(Gosford walkies #31)
All morning the black clouds hung low over Gosford but there wasn't a speck of rain. As soon as I finished my walk the sky started to clear.
Wells Street East Gosford. With the sold sign on this old place I'm expecting it to be demolished next time I go past and a batch of units planned.
Wells Street Springfield.
This church looked derelict and had no sign up anywhere that I could find. But perhaps they still use it as a hall or as storage.
No idea what denomination. There was no sign. Looks Presbyterian or Anglican to me.
It looked 1940s in style and materials. That strange indentation low on the wall with the cross on it has got me puzzled.
Wells Street Springfield, near Springfield Road.
The sign reads:
"Road subject to flooding
Indicators show depth"
The deepest depth shown by the indicators was 1 metre (1,000 millimetres).
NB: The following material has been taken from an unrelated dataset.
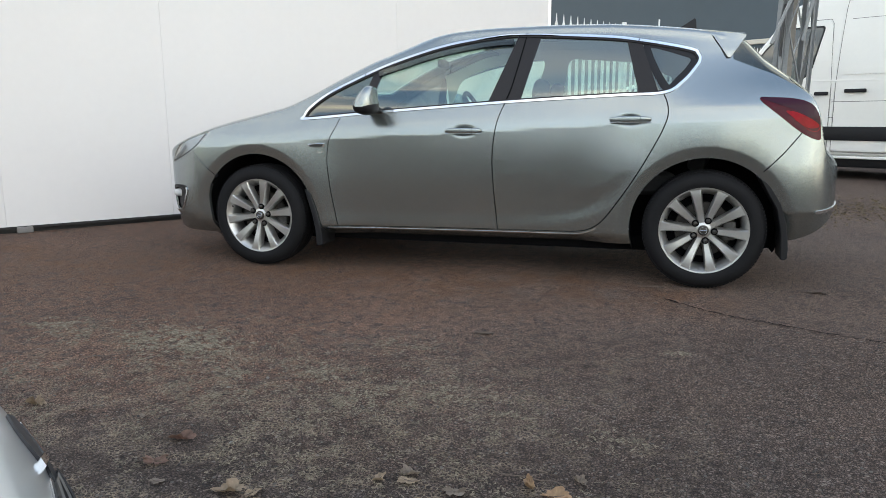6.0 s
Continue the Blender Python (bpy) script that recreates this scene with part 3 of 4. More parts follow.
# ---- wheel ----
def build_wheel(car, x, side, turned):
    """One wheel; side -1 is the near side. Its face looks outwards."""
    w = thing("wheel", "", "", None)
    w.parent = car
    w.matrix_basis = pose(x, side * 0.885, TYRE, 0, 0 if side < 0 else 0, 0 if side < 0 else 180)
    R = TYRE
    part("tyre", lathe([(0.222, 0.018), (0.236, 0.006), (0.262, -0.002), (0.288, 0.004), (0.304, 0.014), (0.314, 0.030), (0.319, 0.046), (0.3205, 0.047), (0.323, 0.060), (0.323, 0.085),
                        (0.317, 0.086), (0.317, 0.092), (0.323, 0.093), (0.324, 0.115), (0.318, 0.116), (0.318, 0.124), (0.324, 0.125), (0.323, 0.150), (0.317, 0.151), (0.317, 0.157),
                        (0.323, 0.158), (0.320, 0.180), (0.306, 0.200), (0.28, 0.212), (0.235, 0.205), (0.218, 0.19)], 96), RUBBER, w)
    # shoulder blocks of the tread
    bm = bmesh.new()
    for i in range(96):
        a = 2 * math.pi * i / 96
        m = Matrix.Rotation(a, 4, "Y")
        b = bmesh.ops.create_cube(bm, size=1)["verts"]
        for v in b:
            v.co = m @ Vector((0.3165 + v.co.x * 0.006, 0.036 + v.co.y * 0.022, v.co.z * 0.0135))
    tagged(part("tread", bm, RUBBER, w, flat=True), kind="stuff")
    part("rim", lathe([(0.2335, 0.016), (0.236, 0.011), (0.233, 0.007), (0.227, 0.008), (0.222, 0.014), (0.214, 0.026), (0.202, 0.046), (0.195, 0.075), (0.193, 0.17), (0.205, 0.19)], 96), ALLOY, w)
    for i in range(10):
        a0 = -radians(turned + 36 * i)
        bm = bmesh.new()
        rows = []
        for k in range(13):
            t = k / 12
            r = 0.040 + (0.224 - 0.040) * t
            half = curve([0.04, 0.07, 0.095, 0.13, 0.18, 0.208, 0.224], [0.0165, 0.0160, 0.0165, 0.0190, 0.0230, 0.0262, 0.034], r)
            y = 0.028 - 0.018 * math.sin(t * 1.7) ** 2
            row = [bm.verts.new((r, y + dy, h * half + e)) for h, e, dy in ((-1, -0.006, 0.050), (-1, -0.002, 0.014), (-1, 0.0015, 0.004), (-0.78, 0.0, 0.0), (0.78, 0.0, 0.0), (1, -0.0015, 0.004), (1, 0.002, 0.014), (1, 0.006, 0.050))]
            rows.append(row)
        for a, b in zip(rows, rows[1:]):
            for j in range(7): bm.faces.new((a[j], a[j + 1], b[j + 1], b[j]))
        bm.faces.new(rows[0]); bm.faces.new(rows[-1][::-1])
        bmesh.ops.transform(bm, matrix=Matrix.Rotation(a0, 4, "Y"), verts=bm.verts)
        part("spoke", bm, ALLOY, w)
    part("hub", lathe([(0.001, 0.025), (0.030, 0.025), (0.034, 0.027), (0.046, 0.0285), (0.056, 0.034), (0.062, 0.045), (0.064, 0.07), (0.001, 0.07)], 40), ALLOY, w)
    cap = part("centre_cap", lathe([(0.001, 0.0165), (0.020, 0.017), (0.027, 0.019), (0.029, 0.026)], 32), STEEL, w, "dark centre cap with a chrome ring")
    part("emblem_ring", lathe([(0.0165, 0.015), (0.0178, 0.0135), (0.019, 0.015)], 32), CHROME, cap)
    part("emblem_bar", box(-0.018, 0.018, 0.0120, 0.0150, -0.002, 0.003, 0.001, 1), CHROME, cap)
    for i in range(5):
        a = radians(turned + 72 * i)
        c, s = 0.057 * math.cos(a), 0.057 * math.sin(a)
        part("bolt_recess", lathe([(0.0195, 0.029), (0.0185, 0.0245), (0.0165, 0.0245), (0.0150, 0.0262), (0.001, 0.0262)], 20, at=(c, 0, s)), LINER, w)
        part("wheel_bolt", lathe([(0.001, 0.014), (0.0085, 0.0155), (0.0115, 0.019), (0.0115, 0.030)], 8, at=(c, 0, s)), STEEL, w)
    part("brake_disc", lathe([(0.06, 0.085), (0.148, 0.085), (0.150, 0.088), (0.150, 0.105), (0.06, 0.105)], 64), DISC, w, "worn steel brake disc")
    part("brake_caliper", box(0.105, 0.168, 0.060, 0.125, -0.055, 0.050, 0.012), CALIPER, w)
    part("backing", lathe([(0.001, 0.13), (0.20, 0.13)], 48), LINER, w)
    part("valve", rod((-0.19, 0.02, 0.05), (-0.205, 0.036, 0.054), 0.004), RUBBER, w)
    return w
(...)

The houses opposite the creek were only 500 - 750 millimetres off the ground.
Erina Creek from Yerin Bridge on Barralong Road Springfield.
Looks like it's out the back of beyond but it's scarce a hundred yards from one of the busiest intersections on the Central Coast, The Entrance Road lights at Terrigal Drive, Erina.
History plaque at Yerin Bridge.
The plaque reads:
Yerin is a powerful metaphore [sic]. It is written in the land at Erina since the Dreaming.
The picture represents the meeting of the salt water amd the fresh water in Erina Creek. The black diamonds represent the fresh water from the land. The shaded diamonds represent the salt water from the sea. The white diamonds are the lines of froth which are made where the tide of salt water rushing in from the sea comes in contact with the fresh water from the land.
But the place where this happens is on the land. It is part of the country, not part of the sea.
Yerin needs the fresh and the salt water, and the violence of their mixing to make a new kind of water, called brackish water. The brackish water cannot survive without both fresh water from the land and the salt water from the sea.
This metaphore has many meanings. Thrugh it we can learn about the difficulty of bringing opposites into creative balance."
When I started reading this my English teacher brain thought 'that second paragraph could do with some tightening up, half of it could be cut without losing the meaning'. But then I realised I was reading it wrong. It's not a standard whitefella information plaque. It's told in the way an Aboriginal elder would talk when passing knowledge and meaning onto younger members of the community. Cool.
Grevilleas are going nuts all over the Central Coast.
The sun came out just as I finished my walk. Such is life. It was a nice plodding walk. Just one street, no deviations or map consultations. I just plodded along looking at the scenery.
The Gosford end was mixed housing. Plenty of units and plenty of houses. 1900s to 2000s with plenty of 40s and 70s. In the area subject to flooding it was mostly seventies. The suburb must've been running out of cheap land by then and, if you don't mind wading through your living room when the creek rises, a very convenient spot to live. Gosford's five minutes drive one way and Bloody Erina (Erina Fair Shopping Centre) is five minutes the other way. The Erina end of the walk was mostly forties and seventies with a bit of light industry and a couple of horse farms around Noorumba Road.
Springfield is at the north-east (top right) corner of Brisbane Water, about 8 kays (4.97 miles) from Woy Woy. It's higher streets must have a view down into Caroline Bay on the east side of Longnose (Point Frederick).
Haven't finished walking the main part of Gosford yet, not by a long shot. This walk was just a brief whatsit. With the weather so hot already I might have only a few more weeks of walkies up Gosford way this year. When it gets too hot even at dawn I'll walk in Woy Woy again like I did last Christmas.